Der Pudding an der Wand

Mehr Geld oder nur schöne Worte zur Qualitätssicherung

„Qualität im Journalismus definieren zu wollen, gleicht dem Versuch, einen Pudding an die Wand zu nageln.“ So mancher Vortragende auf der diesjährigen Jahrestagung der Deutschen Gesellschaft für Publizistik- und Kommunikationswissenschaft (DGPuK) in Hamburg griff dieses launige Zitat des Medienforschers Stephan Ruß-Mohl auf, da der Qualitätsbegriff allgemein so schwer zu fassen ist. Qualität ist immer abhängig von Wertsystemen, die wiederum von Interessengruppen definiert werden – politische, ästhetische, journalistisch-professionelle, ethische Werte, ökonomische Effizienzkriterien oder Publikumserwartungen.

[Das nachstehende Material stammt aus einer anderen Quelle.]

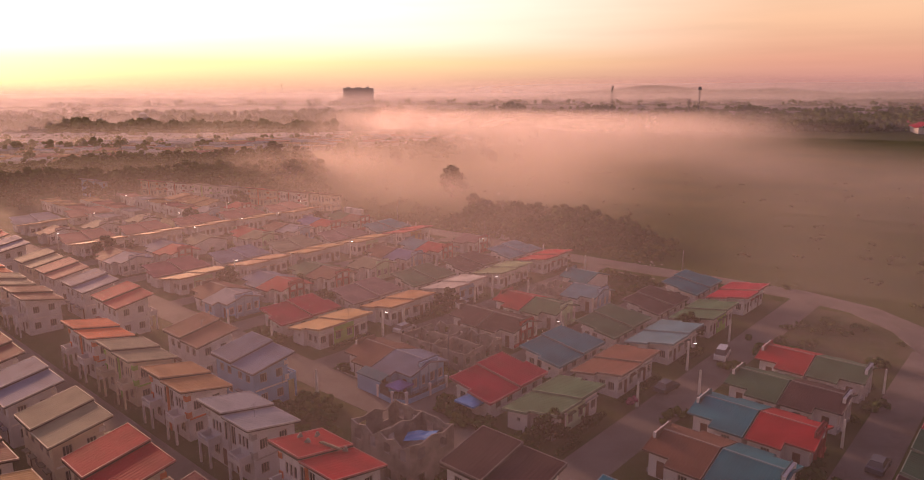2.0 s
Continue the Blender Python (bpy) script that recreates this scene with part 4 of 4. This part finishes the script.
# ---- street furniture ----
POSTS = [(-167, 130), (-162, 136), (-165.5, 122), (-172, 152.3), (-151, 152.4), (-169.5, 145), (-183.5, 116), (-145, 105), (-120, 107.2), (-121.2, 122), (-115, 123), (-143, 137), (-139.5, 146), (-154, 152), (-141, 108), (-117.5, 72.8), (-120.3, 95.8), (-120.3, 84.2), (-95, 113), (-89.3, 123), (-96, 126), (-72.9, 110), (-72.9, 120.5), (-84, 66.6), (-106, 74), (-94.6, 93.4), (-69, 95), (-68.6, 111), (-68, 80), (-106, 152.2), (-92, 149), (-65, 137), (-49, 92), (-49, 124), (-26, 98), (-25.5, 118), (-44.4, 101), (-118.9, 70)]


def post_shape():
    s = Shape()
    s.box(-0.17, -0.17, -0.2, 0.17, 0.17, 3.5, top=0.05)
    s.box(-0.11, -0.11, 3.5, 0.11, 0.11, 3.62, top=0.04)
    return s


for x, y in POSTS:
    ob = part("concrete_post", "post", post_shape, POST, at=pose(x, y, 0, 0, 0, 8))
    tagged(ob, "short white precast concrete post at the kerb", "post", "kerb posts")

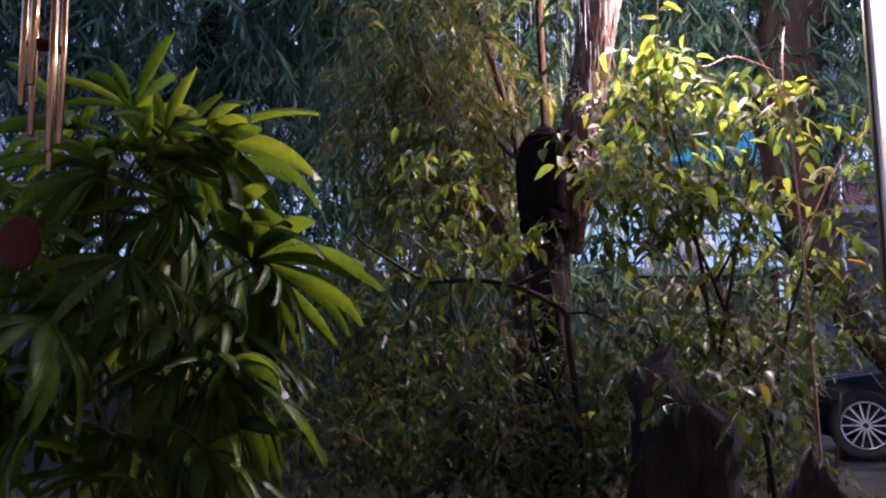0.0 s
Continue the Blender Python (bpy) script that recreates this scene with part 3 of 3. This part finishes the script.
def kept_clear(p):
    d = (p - LANE_FROM).normalized()
    return before_limb(p) or in_gap(p) or d.dot(LANE_DIR) > math.cos(radians(3.0))


def random_twigs(r, centre, radii, n, length, up=0.3, lift=1.0):
    out = []
    for _ in range(n):
        p = Vector([c + r.gauss(0, 0.55) * s for c, s in zip(centre, radii)])
        d = Vector((r.uniform(-1, 1), r.uniform(-0.7, 0.7), r.uniform(-0.5, 0.7) * lift + up)).normalized()
        pts = [p]
        L = length * r.uniform(0.6, 1.3)
        for k in range(5):
            d = (d + Vector((r.uniform(-0.25, 0.25), r.uniform(-0.2, 0.2), -0.16 + r.uniform(-0.1, 0.1)))).normalized()
            pts.append(pts[-1] + d * (L / 5))
        if not any(kept_clear(q) for q in pts[1:5:2]):
            out.append(pts)
    return out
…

„Medien-Qualitäten. Öffentliche Kommunikation zwischen ökonomischem Kalkül und Sozialverantwortung“, war dann auch das Thema der Tagung, federführend organisiert von Siegfried Weischenberg, Journalistikprofessor in Hamburg. In Praxis und Wissenschaft verankert, versuchte er beide Stränge zusammenzuführen – durch Diskussionsrunden mit Medienpraktiker/innen und die erstmalige Auszeichnung des praxisnahsten Vortrags. Der von der Hamburg Media School gestiftete Preis ging an den Schweizer Forscher Vinzenz Wyss für eine Fallstudie zum Radio-Programm-Controlling.

Kaum Alltags-Themen

Die über 50 Vorträge repräsentierten den Mainstream der Kommunikationswissenschaft in Deutschland, vermittelten aber auch Einblicke in die österreichische und Schweizer Forschung: Es handelte sich überwiegend um empirische Studien, und die anschließenden Diskussionen drehten sich vor allem um methodische Fragen, weniger um gesellschaftliche Problemstellungen. Einige DGPuK- Mitglieder kritisierten dann auch, dass inhaltlich wichtige Themen wie Migration, Gender, Ausbildung, Ökonomisierung und Regulierung der Medien in den Vorträgen kaum vorkamen, wobei die Veranstalter letztere in „Roundtables“ auffingen.

Immer wieder wurde auf die Funktion der Medien verwiesen, die „Selbstbeobachtung der Gesellschaft“ zu befördern, soziale Realität zu spiegeln. Die vorgestellten Studien beschäftigten sich aber kaum mit Themen, die den Alltag der meisten Bundesbürger prägen wie die Arbeitswelt oder soziale (Un-)sicherheiten. Eine Analyse der Hartz IV-Berichterstattung in der Bild-Zeitung bildete da eine Ausnahme. Carsten Reinemann, Hochschulassistent am Mainzer Institut für Publizistik, stellte eine Inhaltsanalyse der Bild-Berichterstattung vom Juli und August 2004 vor. Die Qualität der Bild-Berichterstattung überprüften Reinemann und sein Team an professionellen Normen wie Relevanz, Vielfalt oder Objektivität und an Normen, die das Blatt sich selbst setzt, etwa „Sprachrohr des kleines Mannes“ zu sein. Obwohl es zwei Millionen Langzeitarbeitslose gibt und viele Bild-Leser/innen dazu gehören, hat die Bild-Zeitung (Ausgabe Leipzig) weniger ausführlich darüber berichtet als zum Vergleich herangezogene überregionale Zeitungen (Süddeutsche, Welt) und Lokalblätter (Leipziger Volkszeitung, Allgemeine Zeitung in Mainz). „Die Steuerreform wurde in Bild stärker thematisiert als Hartz IV“, so Reinemann.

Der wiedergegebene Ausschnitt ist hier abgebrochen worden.